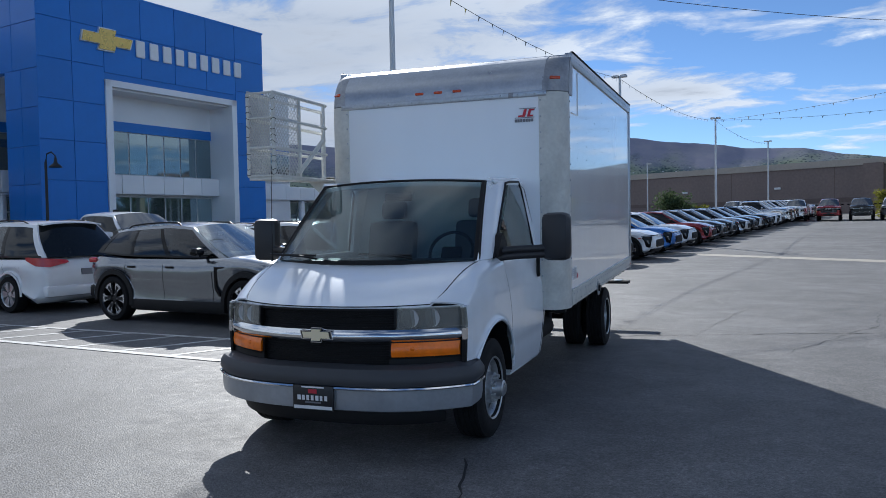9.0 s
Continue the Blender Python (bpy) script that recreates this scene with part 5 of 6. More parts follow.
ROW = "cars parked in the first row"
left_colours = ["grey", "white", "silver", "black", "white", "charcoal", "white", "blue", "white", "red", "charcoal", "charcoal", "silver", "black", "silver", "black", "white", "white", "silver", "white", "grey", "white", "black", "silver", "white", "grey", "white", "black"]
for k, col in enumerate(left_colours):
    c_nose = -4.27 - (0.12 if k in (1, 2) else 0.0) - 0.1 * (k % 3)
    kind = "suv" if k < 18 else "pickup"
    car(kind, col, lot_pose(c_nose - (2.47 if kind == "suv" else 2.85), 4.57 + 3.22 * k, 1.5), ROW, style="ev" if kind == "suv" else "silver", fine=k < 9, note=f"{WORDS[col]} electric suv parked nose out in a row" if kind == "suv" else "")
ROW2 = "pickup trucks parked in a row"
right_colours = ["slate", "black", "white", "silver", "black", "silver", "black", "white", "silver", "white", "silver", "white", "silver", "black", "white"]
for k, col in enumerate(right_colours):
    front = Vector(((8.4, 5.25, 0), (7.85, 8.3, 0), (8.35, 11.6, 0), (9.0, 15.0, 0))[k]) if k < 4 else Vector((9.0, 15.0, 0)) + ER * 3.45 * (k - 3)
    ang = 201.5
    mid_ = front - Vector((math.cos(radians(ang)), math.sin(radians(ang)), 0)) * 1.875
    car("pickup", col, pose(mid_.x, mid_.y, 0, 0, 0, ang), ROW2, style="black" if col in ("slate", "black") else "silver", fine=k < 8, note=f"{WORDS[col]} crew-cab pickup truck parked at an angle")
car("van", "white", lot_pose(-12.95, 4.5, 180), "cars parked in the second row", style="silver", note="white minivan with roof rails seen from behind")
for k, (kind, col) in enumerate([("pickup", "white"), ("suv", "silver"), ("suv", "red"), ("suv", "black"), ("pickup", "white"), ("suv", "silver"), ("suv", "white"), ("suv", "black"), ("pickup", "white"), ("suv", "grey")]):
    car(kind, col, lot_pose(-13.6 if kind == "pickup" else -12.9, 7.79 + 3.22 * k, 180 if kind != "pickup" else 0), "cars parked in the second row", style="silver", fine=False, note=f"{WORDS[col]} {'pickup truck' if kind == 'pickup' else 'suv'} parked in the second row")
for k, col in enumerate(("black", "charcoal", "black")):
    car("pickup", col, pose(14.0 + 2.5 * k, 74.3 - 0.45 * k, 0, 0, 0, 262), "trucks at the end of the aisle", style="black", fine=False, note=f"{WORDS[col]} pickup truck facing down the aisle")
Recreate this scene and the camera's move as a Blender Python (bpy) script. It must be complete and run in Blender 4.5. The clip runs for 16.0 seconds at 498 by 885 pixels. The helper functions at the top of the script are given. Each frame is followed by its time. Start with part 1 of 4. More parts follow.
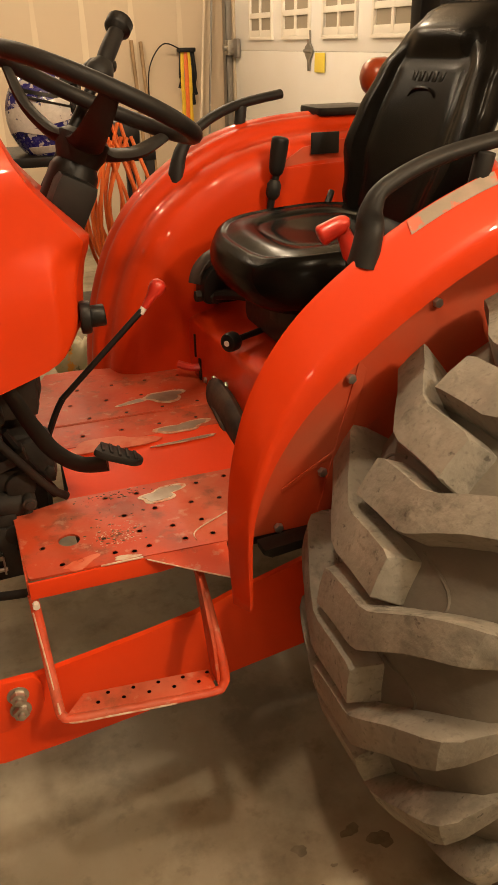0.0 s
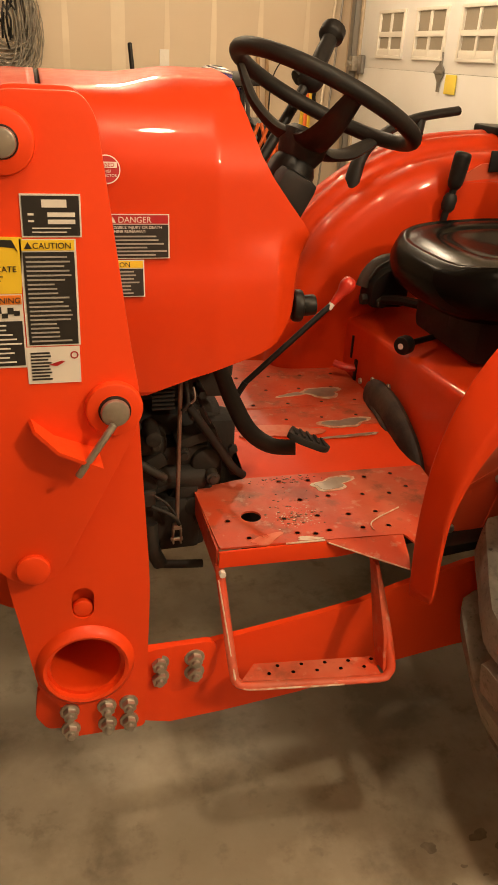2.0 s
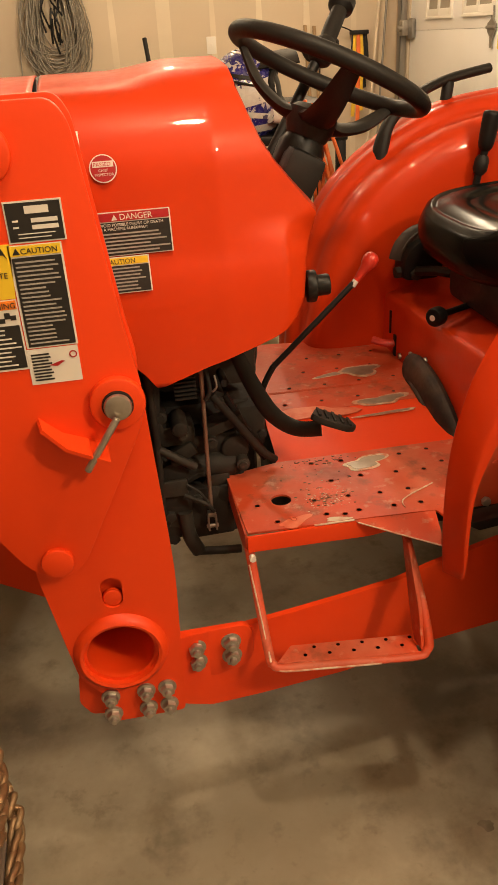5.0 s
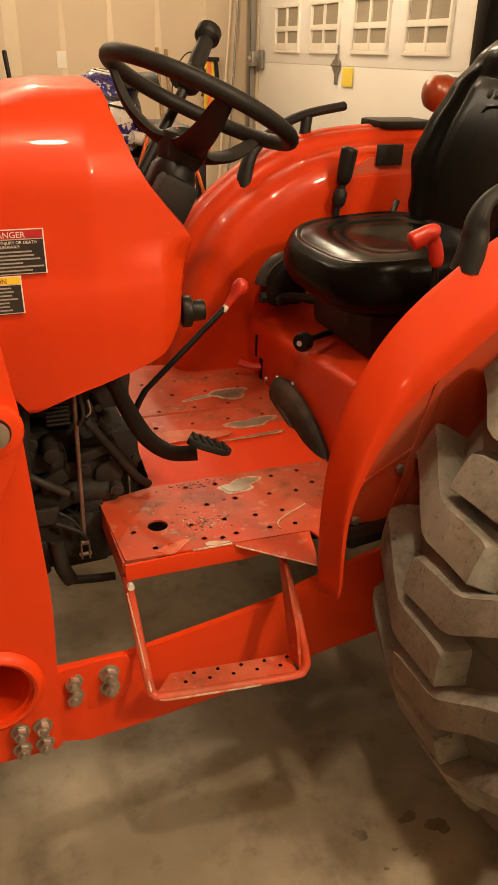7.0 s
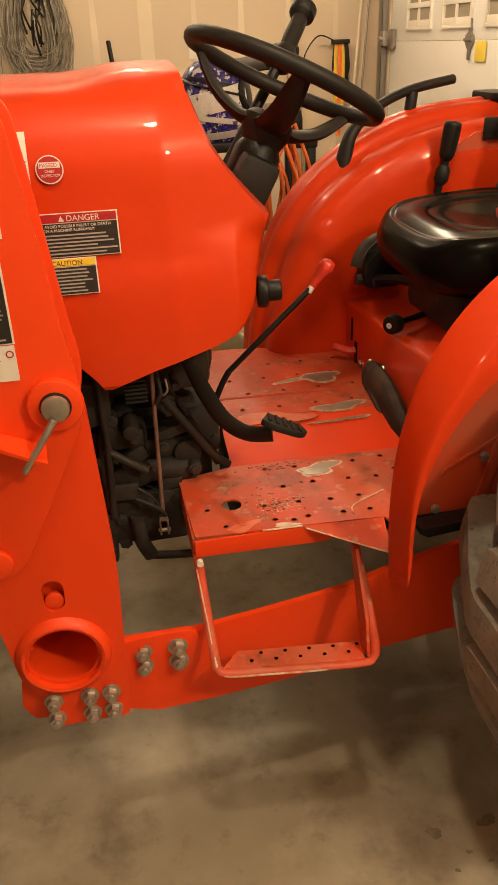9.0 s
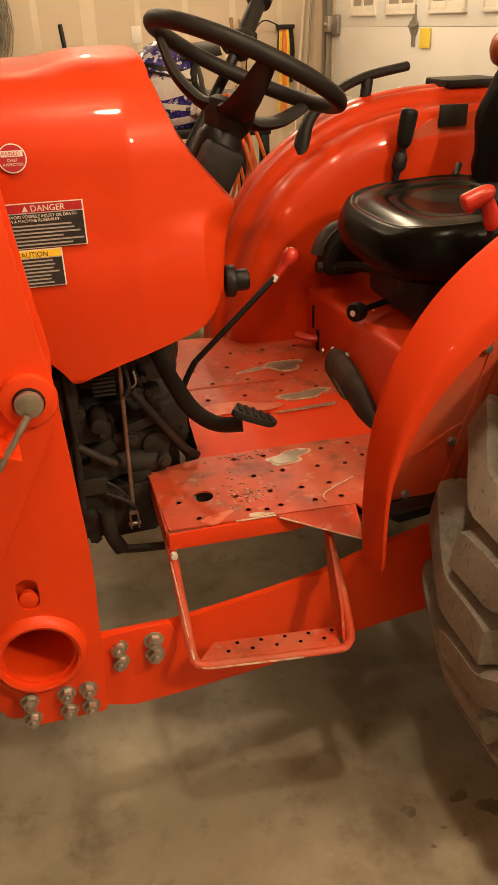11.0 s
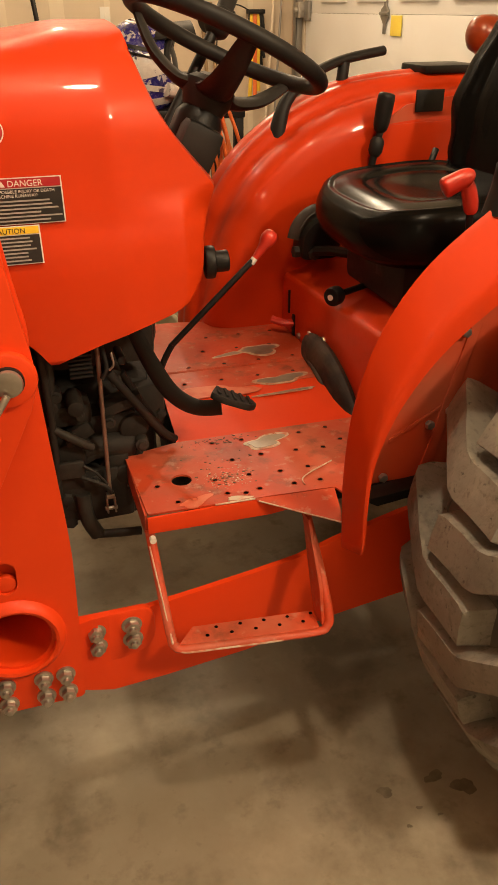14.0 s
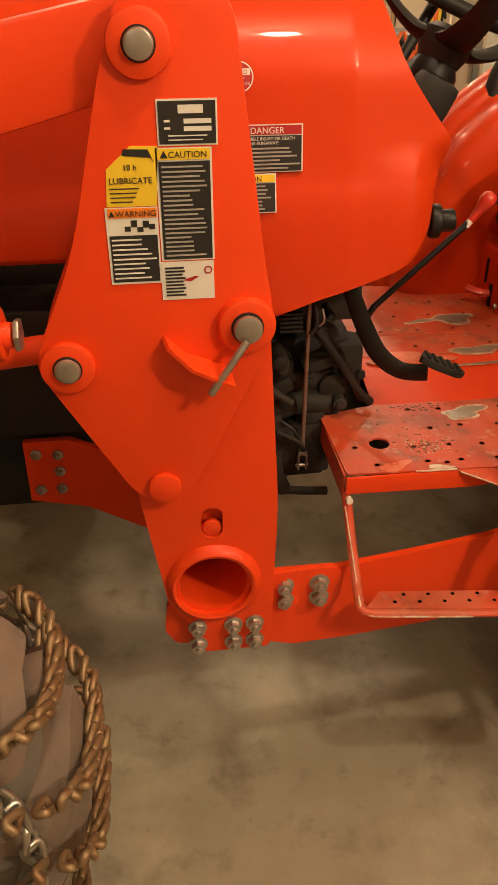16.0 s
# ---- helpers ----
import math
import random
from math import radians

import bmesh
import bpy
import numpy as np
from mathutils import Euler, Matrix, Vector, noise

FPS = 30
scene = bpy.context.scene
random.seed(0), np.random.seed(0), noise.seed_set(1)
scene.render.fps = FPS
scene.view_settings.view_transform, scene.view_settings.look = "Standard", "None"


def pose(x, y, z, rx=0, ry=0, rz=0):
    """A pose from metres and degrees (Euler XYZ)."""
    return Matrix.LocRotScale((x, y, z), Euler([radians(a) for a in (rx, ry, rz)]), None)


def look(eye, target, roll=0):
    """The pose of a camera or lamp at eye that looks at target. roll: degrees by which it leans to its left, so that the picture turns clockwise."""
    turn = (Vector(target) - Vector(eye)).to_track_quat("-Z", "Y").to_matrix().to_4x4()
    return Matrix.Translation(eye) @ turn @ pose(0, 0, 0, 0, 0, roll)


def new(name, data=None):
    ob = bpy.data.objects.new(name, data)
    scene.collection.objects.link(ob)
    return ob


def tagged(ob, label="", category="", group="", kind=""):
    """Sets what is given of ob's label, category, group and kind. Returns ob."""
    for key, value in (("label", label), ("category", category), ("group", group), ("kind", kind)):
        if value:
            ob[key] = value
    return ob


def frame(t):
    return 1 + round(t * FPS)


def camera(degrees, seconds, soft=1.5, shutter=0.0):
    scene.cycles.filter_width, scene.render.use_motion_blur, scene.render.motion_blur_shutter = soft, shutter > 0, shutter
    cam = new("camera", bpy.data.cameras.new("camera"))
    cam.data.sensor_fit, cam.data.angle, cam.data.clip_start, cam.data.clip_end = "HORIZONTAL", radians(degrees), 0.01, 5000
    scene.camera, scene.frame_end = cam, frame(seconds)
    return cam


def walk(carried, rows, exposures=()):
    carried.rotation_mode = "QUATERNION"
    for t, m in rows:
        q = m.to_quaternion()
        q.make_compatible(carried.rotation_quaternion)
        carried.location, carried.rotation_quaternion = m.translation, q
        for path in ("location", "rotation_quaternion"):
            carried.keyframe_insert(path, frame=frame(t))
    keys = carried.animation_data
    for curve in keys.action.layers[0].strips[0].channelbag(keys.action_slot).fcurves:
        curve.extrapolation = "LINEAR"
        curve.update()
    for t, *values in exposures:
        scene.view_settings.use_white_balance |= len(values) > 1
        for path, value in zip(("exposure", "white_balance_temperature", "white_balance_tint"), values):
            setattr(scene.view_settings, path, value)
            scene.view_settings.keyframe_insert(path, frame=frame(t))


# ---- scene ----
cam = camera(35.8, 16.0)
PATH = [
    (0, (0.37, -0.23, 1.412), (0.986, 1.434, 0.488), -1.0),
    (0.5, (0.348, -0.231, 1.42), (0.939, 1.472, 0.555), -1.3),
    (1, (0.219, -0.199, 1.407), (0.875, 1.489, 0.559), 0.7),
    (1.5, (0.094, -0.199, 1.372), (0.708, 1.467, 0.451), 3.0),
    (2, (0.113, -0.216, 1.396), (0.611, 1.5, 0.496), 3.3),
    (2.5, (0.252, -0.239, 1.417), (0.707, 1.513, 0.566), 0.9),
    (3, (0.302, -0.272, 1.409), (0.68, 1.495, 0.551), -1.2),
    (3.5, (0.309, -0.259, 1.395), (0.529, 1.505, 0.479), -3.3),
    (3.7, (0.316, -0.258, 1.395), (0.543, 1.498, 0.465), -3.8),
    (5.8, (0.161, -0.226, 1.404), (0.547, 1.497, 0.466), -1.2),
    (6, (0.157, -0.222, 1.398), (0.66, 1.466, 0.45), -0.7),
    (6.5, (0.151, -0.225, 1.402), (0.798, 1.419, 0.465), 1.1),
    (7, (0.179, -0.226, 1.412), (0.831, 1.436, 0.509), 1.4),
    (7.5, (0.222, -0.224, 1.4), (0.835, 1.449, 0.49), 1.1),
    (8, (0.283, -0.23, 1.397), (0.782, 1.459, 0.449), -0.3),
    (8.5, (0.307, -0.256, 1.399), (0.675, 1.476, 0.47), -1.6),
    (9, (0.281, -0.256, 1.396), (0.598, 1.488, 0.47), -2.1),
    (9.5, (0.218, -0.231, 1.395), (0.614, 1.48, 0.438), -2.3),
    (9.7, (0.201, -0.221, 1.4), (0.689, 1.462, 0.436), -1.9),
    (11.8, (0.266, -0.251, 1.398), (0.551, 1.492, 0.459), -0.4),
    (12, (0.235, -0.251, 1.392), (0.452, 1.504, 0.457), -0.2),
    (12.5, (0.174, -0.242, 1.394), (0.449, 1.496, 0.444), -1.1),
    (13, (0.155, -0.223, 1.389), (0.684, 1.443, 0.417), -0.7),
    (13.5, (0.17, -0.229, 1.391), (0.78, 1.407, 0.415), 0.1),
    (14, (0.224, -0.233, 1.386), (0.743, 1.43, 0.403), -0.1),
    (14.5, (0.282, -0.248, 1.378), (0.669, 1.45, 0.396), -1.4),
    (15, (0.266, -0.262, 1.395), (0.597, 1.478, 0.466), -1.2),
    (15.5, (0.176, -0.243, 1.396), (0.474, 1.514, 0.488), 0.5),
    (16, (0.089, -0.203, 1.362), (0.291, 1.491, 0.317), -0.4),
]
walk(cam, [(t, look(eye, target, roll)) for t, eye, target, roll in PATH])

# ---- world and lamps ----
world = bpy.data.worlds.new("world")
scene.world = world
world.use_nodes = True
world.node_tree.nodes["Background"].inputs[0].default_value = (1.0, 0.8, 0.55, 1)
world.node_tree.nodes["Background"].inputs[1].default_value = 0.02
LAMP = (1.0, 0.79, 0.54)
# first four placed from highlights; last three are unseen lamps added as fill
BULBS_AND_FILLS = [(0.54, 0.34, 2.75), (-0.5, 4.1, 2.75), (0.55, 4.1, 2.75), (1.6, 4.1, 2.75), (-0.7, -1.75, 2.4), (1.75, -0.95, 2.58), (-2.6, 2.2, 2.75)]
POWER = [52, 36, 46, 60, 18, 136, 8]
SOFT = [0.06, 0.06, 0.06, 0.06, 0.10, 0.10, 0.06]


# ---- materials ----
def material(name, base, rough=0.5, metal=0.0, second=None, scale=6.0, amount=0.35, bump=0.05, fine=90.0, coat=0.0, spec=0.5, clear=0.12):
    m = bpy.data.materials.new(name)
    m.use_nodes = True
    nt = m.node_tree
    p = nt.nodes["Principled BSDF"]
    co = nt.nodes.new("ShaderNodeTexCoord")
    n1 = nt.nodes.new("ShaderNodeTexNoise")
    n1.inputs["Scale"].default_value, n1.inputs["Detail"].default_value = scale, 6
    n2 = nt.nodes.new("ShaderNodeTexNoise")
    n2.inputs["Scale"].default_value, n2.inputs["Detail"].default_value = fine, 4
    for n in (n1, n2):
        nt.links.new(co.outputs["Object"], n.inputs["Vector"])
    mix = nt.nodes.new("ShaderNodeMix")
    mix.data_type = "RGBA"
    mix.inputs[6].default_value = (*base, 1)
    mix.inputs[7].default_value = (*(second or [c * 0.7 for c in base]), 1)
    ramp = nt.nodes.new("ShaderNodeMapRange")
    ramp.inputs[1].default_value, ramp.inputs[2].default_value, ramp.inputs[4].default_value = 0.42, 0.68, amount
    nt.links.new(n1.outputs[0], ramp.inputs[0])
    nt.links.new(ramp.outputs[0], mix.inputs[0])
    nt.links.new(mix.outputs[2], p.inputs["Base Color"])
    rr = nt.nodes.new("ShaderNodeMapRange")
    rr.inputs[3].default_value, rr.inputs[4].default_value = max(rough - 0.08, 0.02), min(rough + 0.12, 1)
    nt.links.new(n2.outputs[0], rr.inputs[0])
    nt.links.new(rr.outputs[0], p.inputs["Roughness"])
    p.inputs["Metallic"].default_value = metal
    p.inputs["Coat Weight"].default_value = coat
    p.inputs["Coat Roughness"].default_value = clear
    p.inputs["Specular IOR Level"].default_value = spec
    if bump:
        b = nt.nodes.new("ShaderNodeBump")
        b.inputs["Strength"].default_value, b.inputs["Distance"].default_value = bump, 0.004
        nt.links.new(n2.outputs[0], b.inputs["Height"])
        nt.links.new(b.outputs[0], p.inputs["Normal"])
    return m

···

#### [Description of the task]
Return the lines of the records that include the string "angle".

#### [The output]
    car("pickup", col, pose(mid_.x, mid_.y, 0, 0, 0, ang), ROW2, style="black" if col in ("slate", "black") else "silver", fine=k < 8, note=f"{WORDS[col]} crew-cab pickup truck parked at an angle")
    cam.data.sensor_fit, cam.data.angle, cam.data.clip_start, cam.data.clip_end = "HORIZONTAL", radians(degrees), 0.01, 5000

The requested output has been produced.